Tuesday, 13 December 2011

Just Who Is Charles Rodenbough Anyway?


I am Charles Rodenbough and beyond my role as husband, father, and grandfather, I suppose I can characterize myself as a writer and teacher, both capacities I have enjoyed since retiring from being a business manager.  Many years ago I was aware of what I enjoyed doing but I let others convince me of my “responsibilities” and I gave up the desire to be a college professor.  I don’t begrudge the choice nor do I regret what might have been.  In my retirement I am getting to catch up on the avocation that I had continued even while functioning as a businessman.
            History is my genre and my concentration has been associated with North Carolina.  I chaired a Sesquicentennial Celebration (Madison, NC), organized Historic Districts, county chaired the National Bicentennial, Presided for the Historical Society, planned for a county museum, and all the while I read, researched, and collected for a time when I could write.  When that time came, I was not starting from scratch but ready to compose from what I had assembled.

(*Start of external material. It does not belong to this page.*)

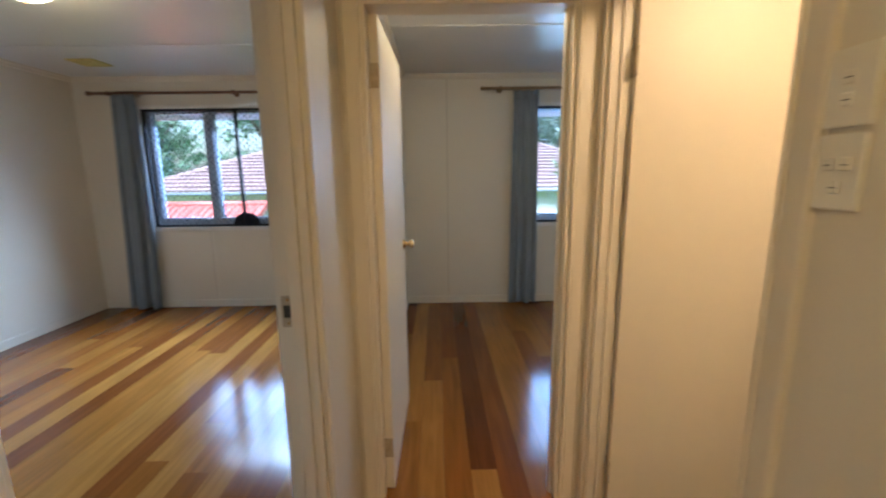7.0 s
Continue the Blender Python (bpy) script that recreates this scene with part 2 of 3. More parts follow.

            I like to structure my writing on the bare facts but I like to create beyond into the logic or lack thereof in how people, individually and collectively, accommodate to their circumstances.  History writing is always interpreting the circumstances of one time or generation to another which sees through its own prism.  The historian has to convey facts and situations in such a way that the reader begins to perceive in the historical moment.  I have written biography, history, and historical fiction.
            Most recently, I wrote a biography with my grandson that could be read and appreciated by multiple generations of readers.  Stealing Andrew Jackson’s Headwas published this year by All Things That Matter Press.  My wife, Jean Rodenbough, is also a published author with All Things That Matter Press.
Currently, I am involved with a project with the University of North Carolina, studying a unique common thread of slavery from Africa, through the West Indies, Virginia, North Carolina, Indiana and Canada over a hundred year period.